STATED EXERCISE: Without the pictures, can you quote each line below exactly?

DATASET CONTENT:
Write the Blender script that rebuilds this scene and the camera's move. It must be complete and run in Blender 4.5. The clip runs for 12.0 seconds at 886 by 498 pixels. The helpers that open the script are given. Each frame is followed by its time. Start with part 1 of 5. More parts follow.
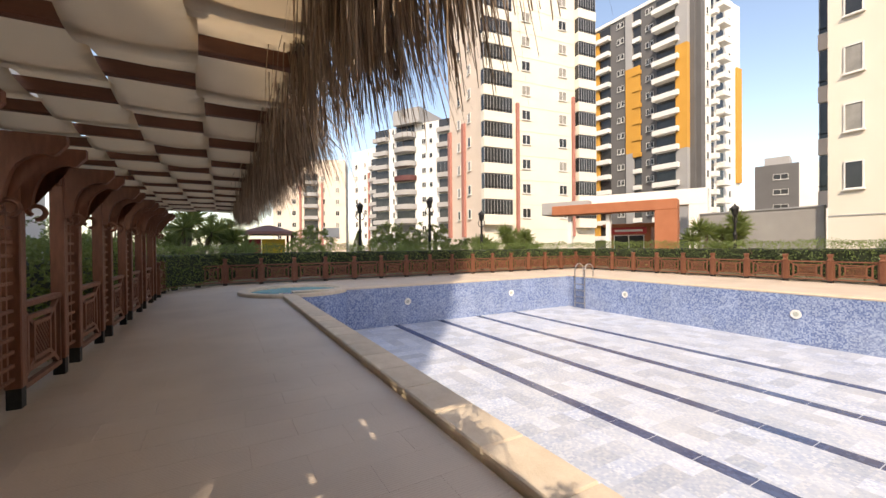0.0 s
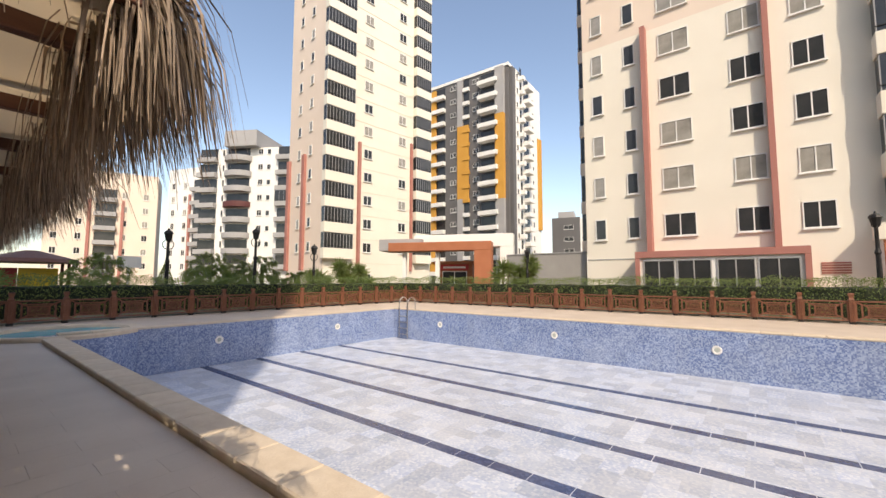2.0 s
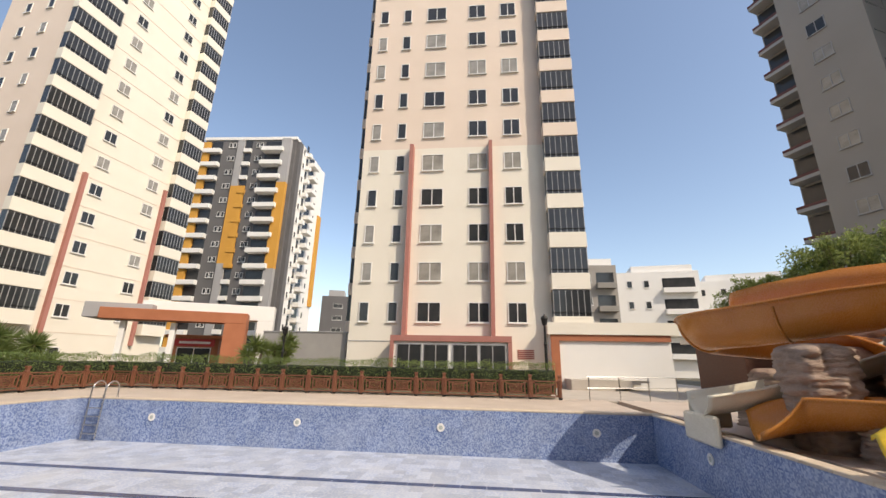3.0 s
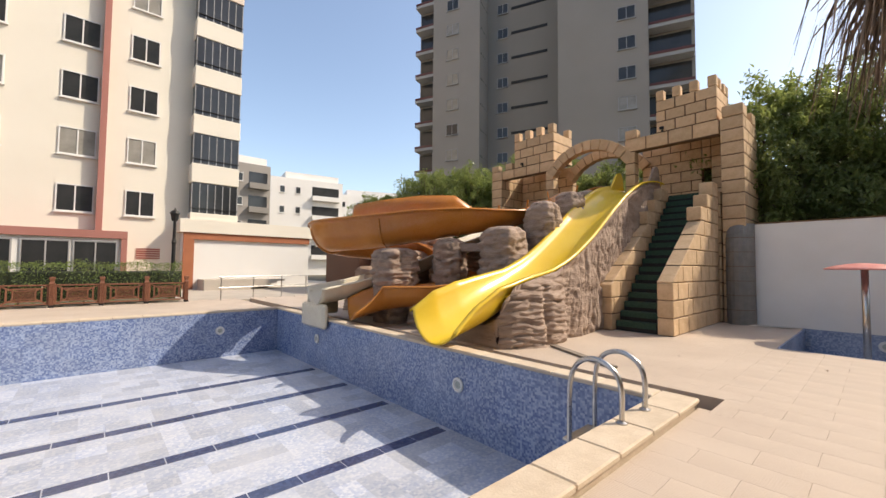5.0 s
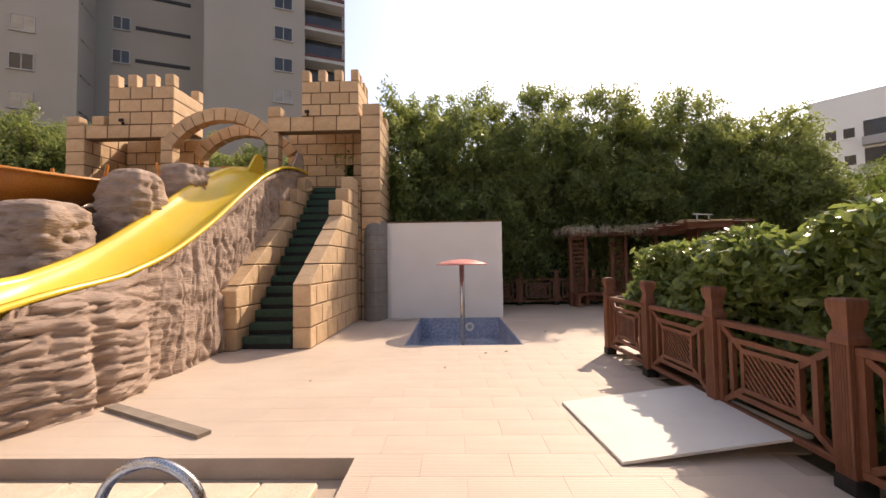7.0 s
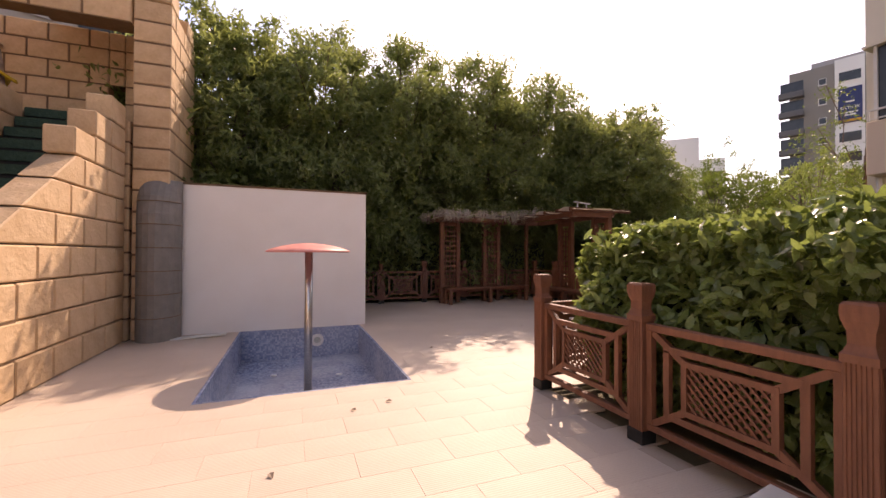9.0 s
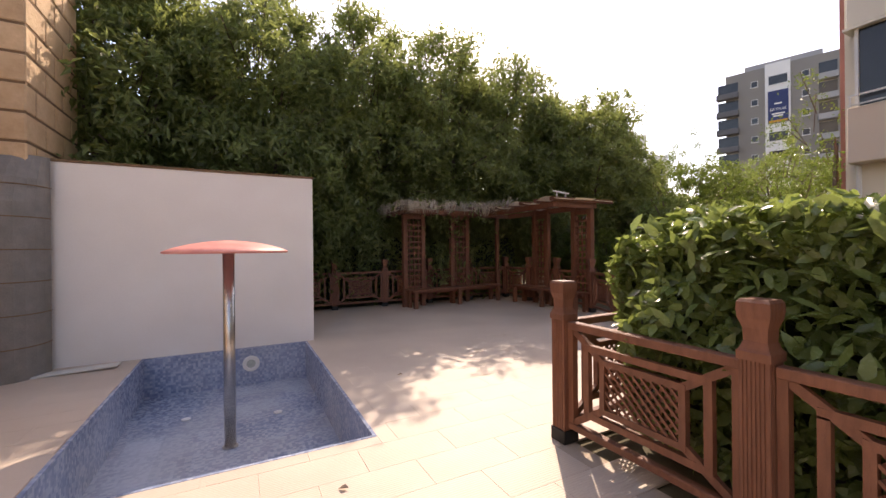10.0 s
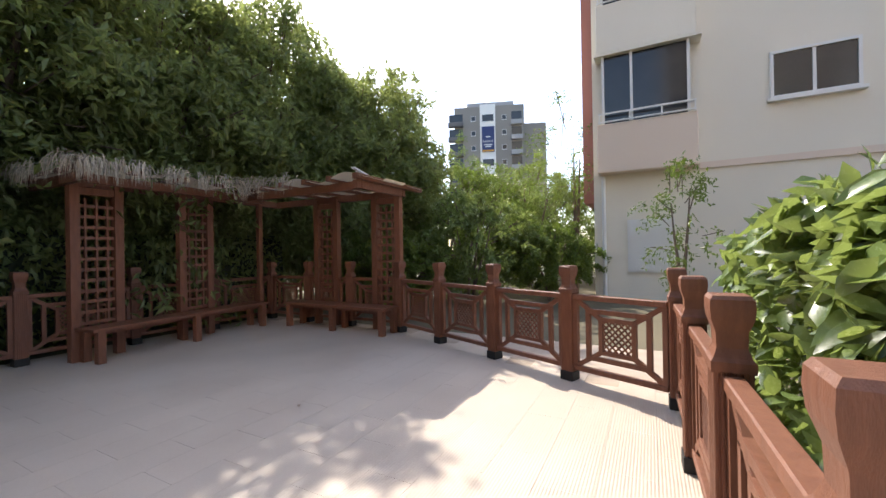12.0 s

REPLY:
Write the Blender script that rebuilds this scene and the camera's move. It must be complete and run in Blender 4.5. The clip runs for 12.0 seconds at 886 by 498 pixels. The helpers that open the script are given. Each frame is followed by its time. Start with part 1 of 5. More parts follow.
0.0 s
2.0 s
3.0 s
5.0 s
7.0 s
9.0 s
10.0 s
12.0 s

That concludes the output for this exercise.